Scalability also depends on architecture choices. Retailers should evaluate whether the ERP can support high transaction volumes during peak trading, frequent assortment changes, regional tax and compliance requirements, and expansion into new channels or countries. A system that works for 20 locations may fail operationally at 500 if integration latency, data models, or workflow controls are weak.
The strongest enterprise programs create a control tower approach. Inventory events are monitored centrally, but corrective action is distributed to the teams closest to the issue. This balances governance with local execution and helps retailers sustain accuracy after the initial implementation phase.
How to measure ROI from retail ERP inventory modernization
The ROI case for retail ERP should extend beyond labor savings. Better stock accuracy improves sales conversion by reducing false out of stocks and failed fulfillment promises. Better multi location visibility reduces excess inventory by enabling smarter transfers and replenishment.
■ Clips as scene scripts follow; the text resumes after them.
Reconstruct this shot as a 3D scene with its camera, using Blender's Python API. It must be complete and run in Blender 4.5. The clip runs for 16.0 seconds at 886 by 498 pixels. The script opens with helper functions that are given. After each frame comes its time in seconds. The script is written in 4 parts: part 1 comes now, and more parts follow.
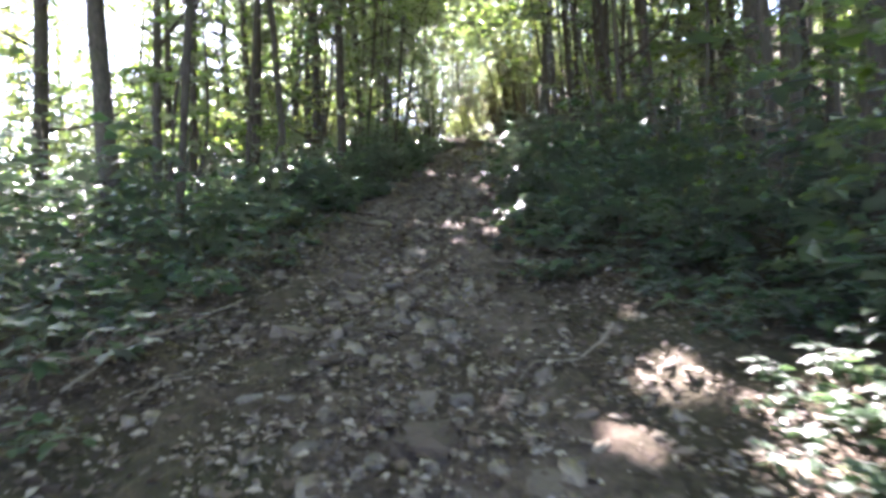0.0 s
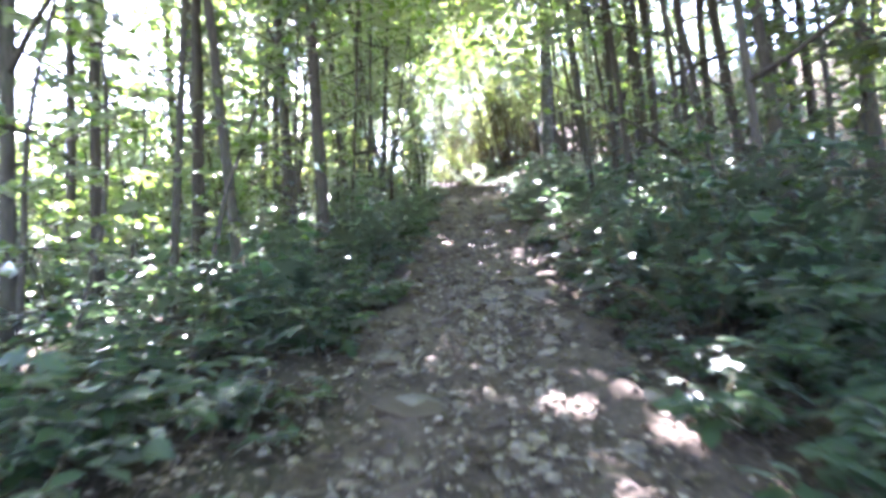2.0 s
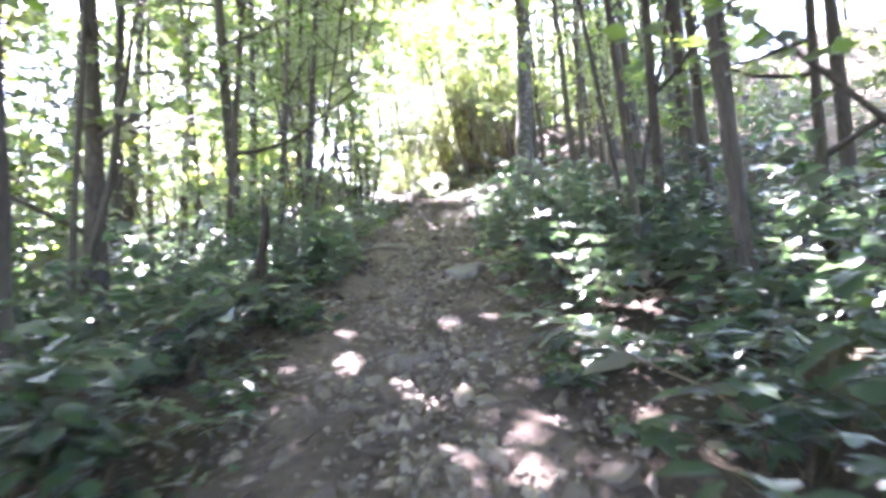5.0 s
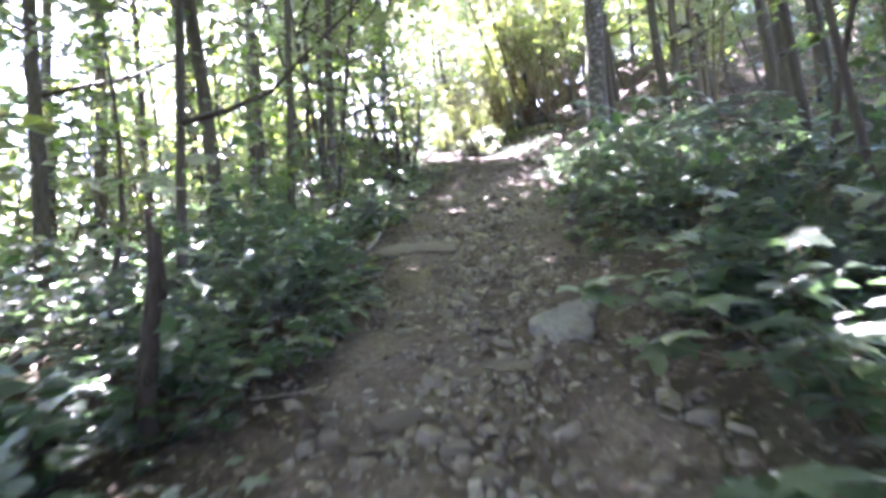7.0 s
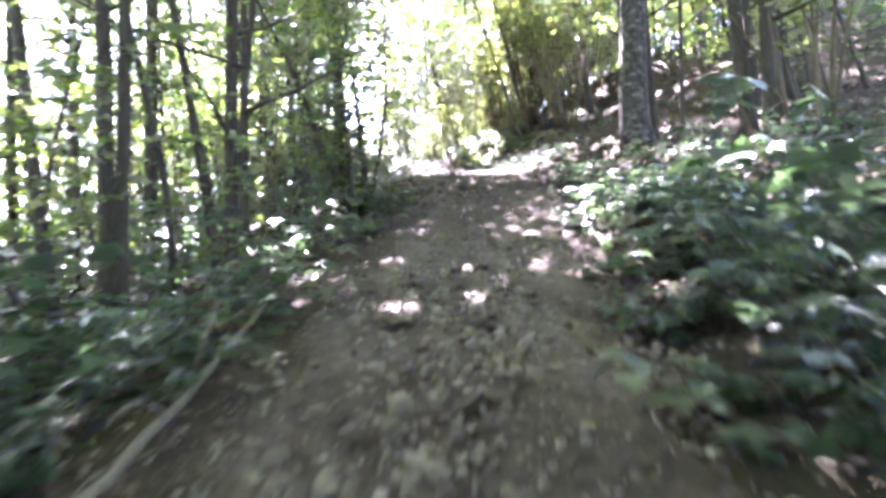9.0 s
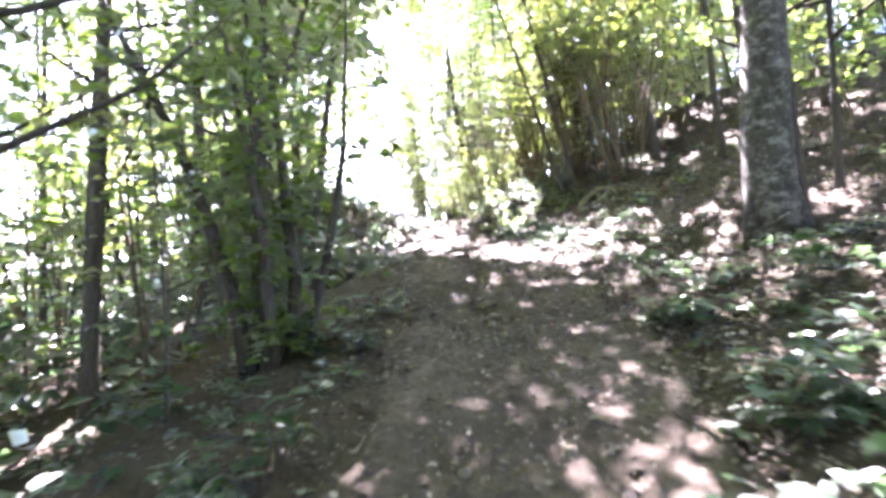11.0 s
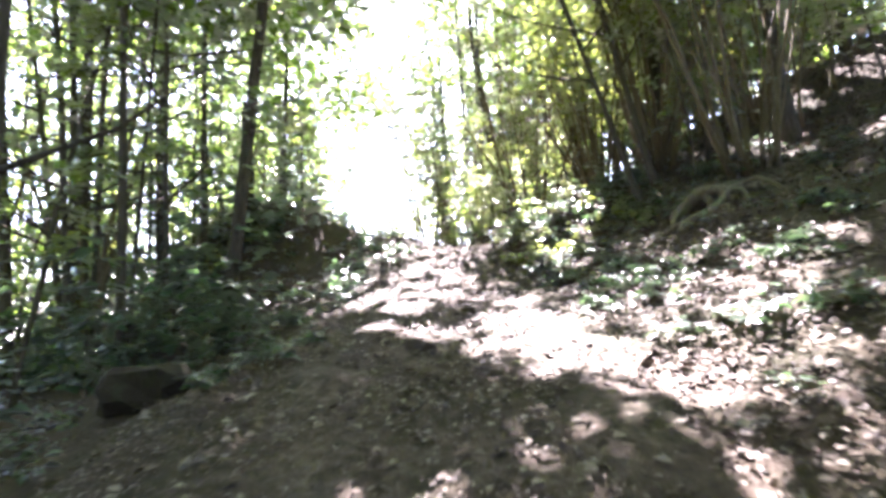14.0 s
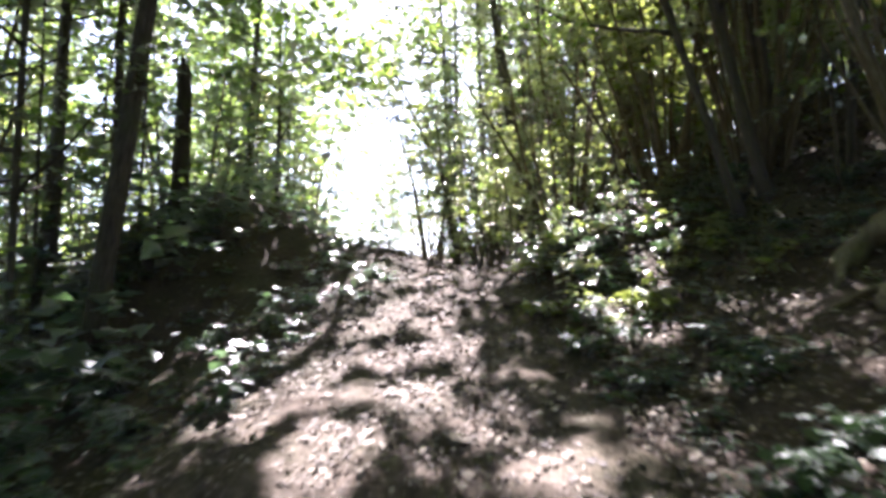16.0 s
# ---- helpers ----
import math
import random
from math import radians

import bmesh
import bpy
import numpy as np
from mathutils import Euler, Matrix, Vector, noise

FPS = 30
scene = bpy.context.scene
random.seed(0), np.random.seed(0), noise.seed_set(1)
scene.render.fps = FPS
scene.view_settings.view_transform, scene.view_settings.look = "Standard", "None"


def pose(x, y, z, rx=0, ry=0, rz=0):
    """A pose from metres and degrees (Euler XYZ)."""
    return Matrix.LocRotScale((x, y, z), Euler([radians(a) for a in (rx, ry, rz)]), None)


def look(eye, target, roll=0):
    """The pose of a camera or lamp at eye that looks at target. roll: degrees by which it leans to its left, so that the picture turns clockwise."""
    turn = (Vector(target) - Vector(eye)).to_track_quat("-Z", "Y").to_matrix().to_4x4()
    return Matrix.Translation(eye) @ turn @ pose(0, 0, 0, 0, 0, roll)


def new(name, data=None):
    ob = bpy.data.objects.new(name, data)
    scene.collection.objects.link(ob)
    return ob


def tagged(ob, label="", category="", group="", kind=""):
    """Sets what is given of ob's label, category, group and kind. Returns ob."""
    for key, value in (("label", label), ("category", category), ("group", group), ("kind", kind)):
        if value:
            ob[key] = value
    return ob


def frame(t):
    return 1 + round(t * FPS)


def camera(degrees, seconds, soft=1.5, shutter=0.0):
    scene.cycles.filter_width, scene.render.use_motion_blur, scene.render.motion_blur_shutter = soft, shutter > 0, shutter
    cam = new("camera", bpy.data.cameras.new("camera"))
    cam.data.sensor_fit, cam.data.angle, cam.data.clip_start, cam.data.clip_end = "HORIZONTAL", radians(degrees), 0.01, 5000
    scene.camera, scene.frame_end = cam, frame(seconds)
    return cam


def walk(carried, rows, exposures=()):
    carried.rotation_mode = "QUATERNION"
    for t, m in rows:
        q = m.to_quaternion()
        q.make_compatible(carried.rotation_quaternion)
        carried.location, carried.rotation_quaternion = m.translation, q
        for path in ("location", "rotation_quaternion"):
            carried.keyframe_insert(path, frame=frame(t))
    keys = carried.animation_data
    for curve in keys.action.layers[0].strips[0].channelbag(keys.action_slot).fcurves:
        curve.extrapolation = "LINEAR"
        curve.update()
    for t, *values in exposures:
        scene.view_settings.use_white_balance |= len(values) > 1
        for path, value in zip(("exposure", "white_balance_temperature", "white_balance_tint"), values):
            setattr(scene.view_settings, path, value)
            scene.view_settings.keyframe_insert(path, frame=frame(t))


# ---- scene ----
cam = camera(69.9, 16.0, soft=3.4, shutter=0.6)
METRES, EYE, TILT, LEAN, TURN = 34.0, 1.5, 1.0, 1.0, 0.0
ROWS = [
    (0.0, 0.0, 0.0, 0.0, 0.0, 0.0, 0.0),
    (0.5, -0.006, 0.0216, 0.001, -0.51, 1.32, 1.07),
    (1.0, -0.013, 0.0498, 0.0099, -0.99, 2.09, 2.3),
    (1.5, -0.0176, 0.0813, 0.0203, -1.47, 3.41, 3.02),
    (2.0, -0.0197, 0.1138, 0.0276, -1.78, 3.53, 2.48),
    (2.5, -0.0204, 0.1451, 0.0366, -2.18, 5.52, 2.67),
    (3.0, -0.0197, 0.1718, 0.05, -2.63, 5.07, 3.09),
    (3.5, -0.0168, 0.195, 0.058, -3.46, 3.44, 3.86),
    (6.0, 0.0071, 0.3409, 0.0659, -5.99, 5.41, 0.98),
    (6.5, 0.0072, 0.3647, 0.0741, -3.65, 6.02, 1.05),
    (7.0, 0.0063, 0.3855, 0.0842, -0.3, 0.09, 4.6),
    (7.5, 0.0075, 0.4156, 0.089, -0.97, 0.11, 4.71),
    (8.0, 0.0119, 0.4524, 0.09, 0.59, 2.3, 2.45),
    (8.5, 0.0167, 0.4928, 0.0977, -0.34, 3.57, 2.75),
    (9.0, 0.0229, 0.5313, 0.1129, -0.73, 0.2, 2.79),
    (9.5, 0.0301, 0.576, 0.1268, -0.79, 3.64, 0.89),
    (12.0, 0.0502, 0.7412, 0.1648, 4.14, 3.69, 2.85),
    (12.5, 0.0615, 0.7733, 0.1702, 8.39, 3.63, -3.57),
    (13.0, 0.0647, 0.8049, 0.1711, 7.79, 4.7, -2.32),
    (13.5, 0.0612, 0.834, 0.1718, 7.61, 5.85, 1.05),
    (14.0, 0.0583, 0.859, 0.1753, 7.42, 5.45, 2.91),
    (14.5, 0.0592, 0.8821, 0.1822, 6.65, 4.19, 2.06),
    (15.0, 0.0603, 0.9054, 0.1912, 6.18, 3.11, -1.06),
    (15.5, 0.0569, 0.9309, 0.196, 8.51, 2.96, 0.62),
    (16.0, 0.0532, 0.9613, 0.1994, 8.47, 4.26, 0.57),
]
EXPOSURES = [(0.0, 4.45, 5850, 28), (1.5, 5.22, 5500, 30), (3.5, 5.72, 5450, 34), (6.0, 5.97, 5600, 40), (7.0, 5.62, 5500, 40), (8.0, 5.65, 5500, 40), (8.5, 5.5, 5500, 38), (9.0, 5.55, 5480, 40), (9.7, 5.6, 5480, 38), (12.0, 5.28, 5750, 34), (13.0, 5.1, 5700, 32), (14.0, 4.65, 5700, 30), (15.0, 4.02, 5700, 30), (15.5, 3.85, 5620, 28), (16.0, 3.44, 5700, 26)]
walk(cam, [(t, pose(0, 0, EYE, TILT, LEAN, TURN) @ pose(METRES * x, METRES * y, METRES * z, 90 + pitch, roll, yaw)) for t, x, y, z, yaw, pitch, roll in ROWS],
     EXPOSURES)

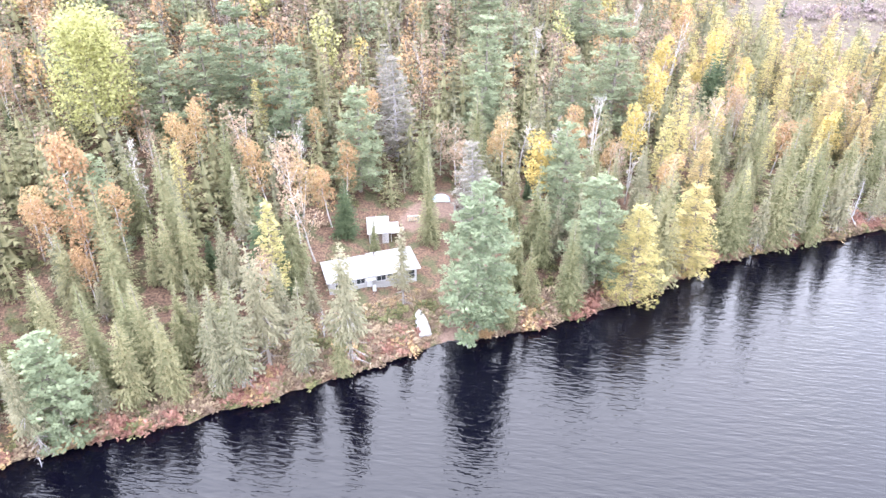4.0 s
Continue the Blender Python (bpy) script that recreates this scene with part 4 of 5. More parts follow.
strew("yard_shrubs", 49, 2200, (188, 222, 62, 100), lambda x, y, d, r: (d > 0.6) & (d < 5.5) & patch(x, y, 5, 20, -0.1), (0.9, 1.7), CLUMPS, SHRUB_TAN, "straw-coloured shrubs before the red-roofed cabin")
strew("yard_shrubs", 50, 1200, (188, 222, 62, 100), lambda x, y, d, r: (d > 0.6) & (d < 5) & patch(x, y, 4, 21, 0.2), (0.9, 1.7), CLUMPS, SHRUB_GOLD, "orange shrubs before the red-roofed cabin")
strew("hill_brush", 61, 11000, (-190, 70, 80, 330), lambda x, y, d, r: (d > 62) & (segments_distance(x, y, ROAD_WEST) > 3.5), (0.9, 1.9), CLUMPS, HILL_TWIGS, "grey-peach leafless brush over the hilltop")
OSIER = foliage("purple_brown_twigs", [(0.0, (0.14, 0.105, 0.105)), (1.0, (0.195, 0.152, 0.148))], 1.0)
strew("osier_brush", 51, 5200, (40, 200, 250, 560), lambda x, y, d, r: inside(x, y, HEATH_A) & (segments_distance(x, y, ROAD_NORTH) > 6) & patch(x, y, 45, 22, -0.15), (1.4, 2.8), LOW, OSIER, "leafless purple-brown osier brush on wet land")


# ---------------------------------------------------------------- buildings
SIDING = grained("blue_grey_siding", [(0.3, (0.18, 0.175, 0.17)), (0.7, (0.27, 0.262, 0.255))], 8, 0.8, stretch=(0.4, 0.4, 5))
WHITE_PAINT = grained("white_paint", [(0.3, (0.3, 0.3, 0.295)), (0.7, (0.4, 0.4, 0.39))], 5, 0.6)
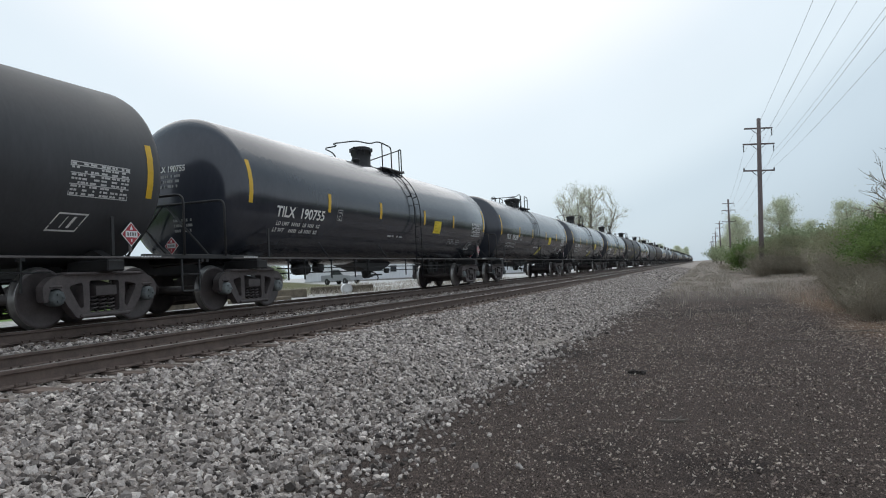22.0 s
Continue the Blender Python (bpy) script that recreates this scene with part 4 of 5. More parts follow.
    for y0, y1, z0, z1, seed in tags:
        ink = SPRAY_TEAL if seed == 30 else SPRAY_TAN if seed == 38 else SPRAY_WHITE
        part("graffiti", outline_piece() if seed == 30 else word_tag(y0, y1, z0, z1, seed, 0.012 + 0.026 * (z1 - z0)) if isinstance(seed, str) else scrawl(y0, y1, z0, z1, seed, max(4, int((y1 - y0) / (0.14 + 0.30 * (z1 - z0)))), 0.011 + 0.017 * (z1 - z0)), ink, car, "looping sprayed graffiti")
    more = LONGER.get(i, 0.0)
    if more:
        lengthen(car, more)
    if i in (5, 16):
        for o in car.children:
            if o.name.startswith("spec_table"):
                o.location.y -= 0.54 if i == 5 else 0.27


def lengthen(car, more):
    """Moves all behind the middle of the car back, and stretches what runs its whole length."""
    for o in car.children:
        ys = [v.co.y for v in o.data.vertices]
        lo, hi = min(ys) + o.location.y, max(ys) + o.location.y
        if lo < -4.0 and hi > 4.0:
            o.scale.y = 1.0 + more / (hi - lo)
            o.location.y += more / 2 + (lo + hi) / 2 * (1.0 - o.scale.y)
        elif lo > 5.4:
            o.location.y += more


def spill(seed):
    """Dried drips that run down from the manway."""
    rnd = random.Random(40 + seed)
    s = Shape()
    for k in range(9):
        y = rnd.uniform(-0.5, 1.5)
        top = rnd.uniform(3.84, 3.93)
        long = rnd.uniform(0.04, 0.22)
        ribbon(s, [(y, top), (y + rnd.uniform(-0.02, 0.02), top - long * 0.5), (y + rnd.uniform(-0.03, 0.03), top - long)], rnd.uniform(0.006, 0.018), 0.006 + 0.0003 * k)
    return s


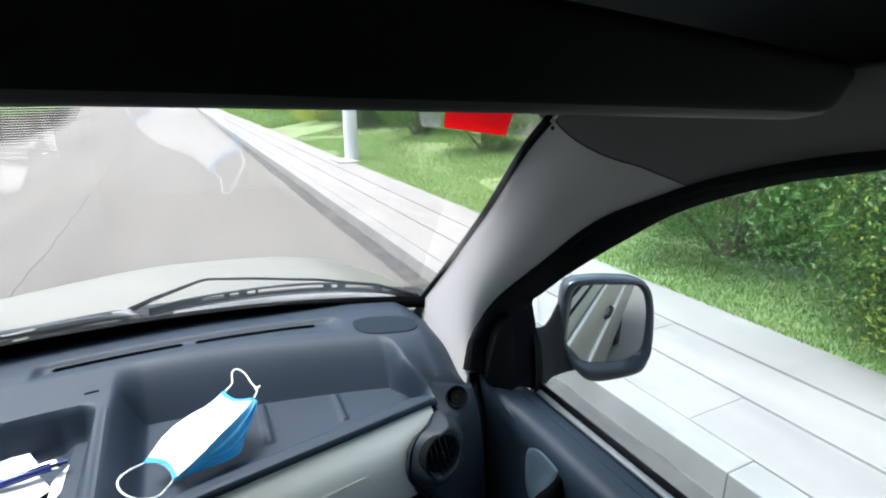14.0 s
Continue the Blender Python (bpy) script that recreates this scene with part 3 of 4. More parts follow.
def mirror_ring(mix, grow, back):
    """A ring between the glass (mix 0) and the housing (mix 1), scaled by grow and set back from the glass."""
    out = []
    for (a, r), (_, q) in zip(glass_o, house_o):
        l = (r + (q - r) * mix) * grow
        out.append(centre + ux * (l * math.cos(a)) + uy * (l * math.sin(a)) - normal * back)
    return out


def shell_rings(rings, cap_first=False, cap_last=True):
    bm = bmesh.new()
    v = [[bm.verts.new(p) for p in r] for r in rings]
    for a, b in zip(v, v[1:]):
        for k in range(len(a)):
            bm.faces.new((a[k], a[(k + 1) % len(a)], b[(k + 1) % len(b)], b[k]))
    if cap_first:
        bm.faces.new(v[0][::-1])
    if cap_last:
        bm.faces.new(v[-1])
    return bm


side_mirror = part("side_mirror", shell_rings([mirror_ring(0, 1.0, 0.012), mirror_ring(0.05, 1.0, 0.0), mirror_ring(0.30, 1.0, -0.009), mirror_ring(0.5, 1.0, -0.0115), mirror_ring(0.8, 1.0, -0.010), mirror_ring(1, 0.99, -0.004), mirror_ring(1, 1.0, 0.006), mirror_ring(1, 0.99, 0.03), mirror_ring(1, 0.93, 0.06), mirror_ring(1, 0.75, 0.09), mirror_ring(1, 0.35, 0.105)]), MIRROR_SHELL, van, "dark grey plastic door mirror")
part("mirror_glass", shell_rings([mirror_ring(0, 1.0, 0.005), mirror_ring(0, 1.0, 0.0)], True, True), MIRROR, side_mirror, "silvered mirror glass", smooth=False)
# the arm swells from the door's corner into the housing
arm_top = spline([(0.5917, 0.8000, 1.0297), (0.6268, 0.8200, 1.0149), (0.6608, 0.8450, 1.0023), (0.7014, 0.8800, 0.9957), (0.7384, 0.9100, 1.0019), (0.7721, 0.9350, 1.0122), (0.8215, 0.9550, 1.0258)], 24)
arm_low = spline([(0.5985, 0.7970, 0.8730), (0.6339, 0.8150, 0.8667), (0.6633, 0.8400, 0.8618), (0.7137, 0.8800, 0.8445), (0.7793, 0.9100, 0.8255), (0.8374, 0.9350, 0.8040), (0.9094, 0.9550, 0.7838)], 24)
arm_rows = []
for a, b in zip(arm_top, arm_low):
    mid, half = (a + b) / 2, (a - b) / 2
    depth = Vector((0.012, 0.03, 0))
    arm_rows.append([mid + half * math.sin(q) + depth * math.cos(q) for q in (2 * math.pi * n / 24 for n in range(25))])
part("mirror_arm", sheet(arm_rows), RUBBER, side_mirror, "dark plastic mirror arm")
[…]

Better controls reduce shrink, write offs, and finance reconciliation effort.
CFOs should evaluate both hard and soft returns: inventory carrying cost reduction, lower markdowns, fewer manual adjustments, reduced emergency freight, improved gross margin, and faster close processes. CIOs should also quantify technical debt reduction from retiring fragmented inventory tools and custom integrations. Operations leaders should track service level improvements, count productivity, and exception resolution cycle time.
A disciplined business case links ERP capabilities to measurable operational metrics by location type and channel. That level of specificity is what separates a technology purchase from a transformation program.
Executive takeaway
Retail ERP systems improve stock accuracy and multi location visibility when they unify inventory events, redesign operational workflows, and support scalable governance. The highest value comes from connecting stores, warehouses, ecommerce, and finance to a common inventory model that updates continuously and supports intelligent automation.
For enterprise retailers, the strategic objective is not simply to know where stock is. It is to trust that inventory data enough to automate replenishment, optimize fulfillment, reduce working capital, and improve customer service across every selling channel. Cloud ERP, supported by AI driven exception management and forecasting, is now the most practical foundation for achieving that outcome at scale.